- What is asked:
Without the pictures, print the lines running from the beginning of the material to the line containing "sheet = white_sheet()", both ends included.

- Dataset excerpt:
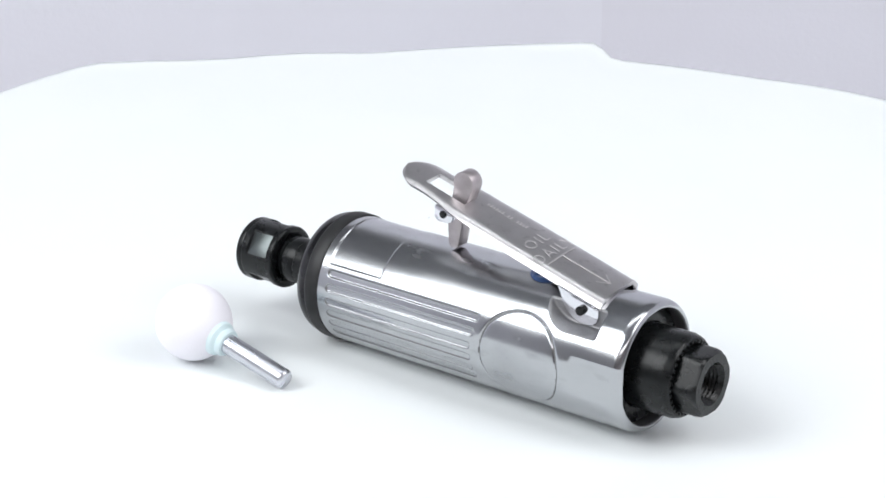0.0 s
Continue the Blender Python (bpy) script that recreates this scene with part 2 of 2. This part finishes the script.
def white_sheet(parent=None):
    rings, spokes = 110, 360
    verts, faces = [(0.0, 0.0, 0.0)], []
    for i in range(1, rings + 1):
        u = (i / rings) ** 0.8
        for k in range(spokes):
            phi = -180 + 360 * k / spokes
            edge = sheet_radius(phi)
            r = edge * u
            x, y = r * math.sin(radians(phi)), r * math.cos(radians(phi))
            far = max(0.0, (r - 150) / 130)
            z = far * 0.5 * noise.noise(Vector((x / 55, y / 55, 3.1)))
            z += sheet_lip(phi) * max(0.0, 1 - (edge - r) / 9) ** 2
            verts.append((x * MM, y * MM, z * MM))
    top = len(verts)
    for k in range(spokes):
        j = (k + 1) % spokes
        faces.append((0, 1 + j, 1 + k))
        for i in range(rings - 1):
            a, b = 1 + i * spokes, 1 + (i + 1) * spokes
            faces.append((a + k, a + j, b + j, b + k))
    # the sheet's cut edge and underside
    last = 1 + (rings - 1) * spokes
    for k in range(spokes):
        x, y, z = verts[last + k]
        verts.append((x, y, z - 1.6 * MM))
    verts.append((0.0, 0.0, -1.6 * MM))
    for k in range(spokes):
        j = (k + 1) % spokes
        faces.append((last + k, last + j, top + j, top + k))
        faces.append((top + k, top + j, len(verts) - 1))
    ob = mesh_object("white_sheet", verts, faces, SHEET, smooth=True)
    return tagged(ob, "white felt-like sheet with wavy cut edge over a turntable", "sheet")


sheet = white_sheet()


def turntable():
    ob = part("turntable", lathe([(-440, 0), (-440, 120), (-430, 120), (-425, 30), (-40, 30), (-30, 200), (-12, 205), (-9, 203), (-9, 0)], 64), ROOM)
    ob.data.transform(Matrix.Rotation(radians(-90), 4, "Y"))
    return tagged(ob, "plain round turntable hidden under the white sheet", "turntable")


table = turntable()

# ---------------------------------------------------------------- the air die grinder
# Its own axes: x from the air inlet to the collet, z up, origin on the tool's axis at the inlet's face.
TOOL = Matrix.Translation((-0.02543, -0.09656, 0.01978)) @ pose(0, 0, 0, 0, 0, 79.65) @ pose(0, 0, 0, 0, 0.16, 0) @ pose(0, 0, 0, 0.4, 0, 0)
R0 = 19.05
FLUTES = (64.8, 78.0, 91.0, 102.2, 113.6, 124.8)      # angles of the six flutes on a side


def housing_radii(s, alpha, pocket=True):
    """The housing's radius over length s and angle alpha: a tube with flat sides, a lever pocket, round pads, flutes and a step."""
    S, A = np.meshgrid(s, alpha, indexing="ij")
    r = np.full_like(S, R0)
    side = np.abs(np.sin(A)) + 1e-9
    A2 = np.abs((A + np.pi) % (2 * np.pi) - np.pi)      # 0 on top, pi below, the same on both sides
    deg = np.degrees(A2)
    # flat sides at the inlet end
    flat = np.minimum(r, 18.15 / side)
    w = 1 - smooth_step(S, 30.0, 35.2)
    r = r * (1 - w) + flat * w
    # step round the collet end, over the top
    w = smooth_step(S, 100.8, 101.2) * (1 - smooth_step(S, 119.8, 120.2)) * (1 - smooth_step(deg, 55.5, 57.5))
    r -= 0.22 * w
    # six flutes a side
    for k, centre in enumerate(FLUTES):
        lo, hi = (64.6 if k < 1 else 65.6 if k < 2 else 66.8), 119.6
        half = 1.22
        ds = np.maximum(np.maximum(lo + half - S, S - hi + half), 0)
        d = np.hypot(ds, np.radians(deg - centre) * R0)
        r -= 0.40 * (1 - smooth_step(d, half - 0.45, half + 0.12))
    # round pads with a stamped outline
    h = r * np.cos(A)
    d = np.hypot((S - 50.4) * 1.0, (np.radians(deg - 92.0) * R0) * 0.90)
    r += 0.10 * (1 - smooth_step(d, 12.7, 13.1)) - 0.45 * np.exp(-((d - 13.1) / 0.32) ** 2) * (0.6 + 0.4 * smooth_step(S, 38, 46))
    # pocket for the lever's tabs
    c = np.cos(A)
    wall = np.where(c > 0.02, 9.0 / side, 99)
    # its floor is level at the inlet end and rises in an arc towards the valve
    rise = np.sqrt(np.maximum(9.9 ** 2 - np.maximum(S - 36.5, 0) ** 2, 0.0))
    floor_ = np.where((c > 0.02) & (S < 46.3), (21.0 - rise) / np.maximum(c, 0.02), 99)
    cut = 0.5 * (wall + floor_ + np.sqrt((wall - floor_) ** 2 + 1.2))
    inner = 0.5 * (r + cut - np.sqrt((r - cut) ** 2 + 0.12))
    w = smooth_step(S, 27.2, 27.9) * (c > 0.02)
    if pocket:
        r = r * (1 - w) + inner * w
    # rounded end at the inlet
    edge = np.clip((20.2 - S) / 2.7, 0, 1)
    r -= 1.25 * (1 - np.sqrt(1 - np.minimum(edge, 0.999) ** 2))
    return r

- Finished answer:
0.0 s
Continue the Blender Python (bpy) script that recreates this scene with part 2 of 2. This part finishes the script.
def white_sheet(parent=None):
    rings, spokes = 110, 360
    verts, faces = [(0.0, 0.0, 0.0)], []
    for i in range(1, rings + 1):
        u = (i / rings) ** 0.8
        for k in range(spokes):
            phi = -180 + 360 * k / spokes
            edge = sheet_radius(phi)
            r = edge * u
            x, y = r * math.sin(radians(phi)), r * math.cos(radians(phi))
            far = max(0.0, (r - 150) / 130)
            z = far * 0.5 * noise.noise(Vector((x / 55, y / 55, 3.1)))
            z += sheet_lip(phi) * max(0.0, 1 - (edge - r) / 9) ** 2
            verts.append((x * MM, y * MM, z * MM))
    top = len(verts)
    for k in range(spokes):
        j = (k + 1) % spokes
        faces.append((0, 1 + j, 1 + k))
        for i in range(rings - 1):
            a, b = 1 + i * spokes, 1 + (i + 1) * spokes
            faces.append((a + k, a + j, b + j, b + k))
    # the sheet's cut edge and underside
    last = 1 + (rings - 1) * spokes
    for k in range(spokes):
        x, y, z = verts[last + k]
        verts.append((x, y, z - 1.6 * MM))
    verts.append((0.0, 0.0, -1.6 * MM))
    for k in range(spokes):
        j = (k + 1) % spokes
        faces.append((last + k, last + j, top + j, top + k))
        faces.append((top + k, top + j, len(verts) - 1))
    ob = mesh_object("white_sheet", verts, faces, SHEET, smooth=True)
    return tagged(ob, "white felt-like sheet with wavy cut edge over a turntable", "sheet")


sheet = white_sheet()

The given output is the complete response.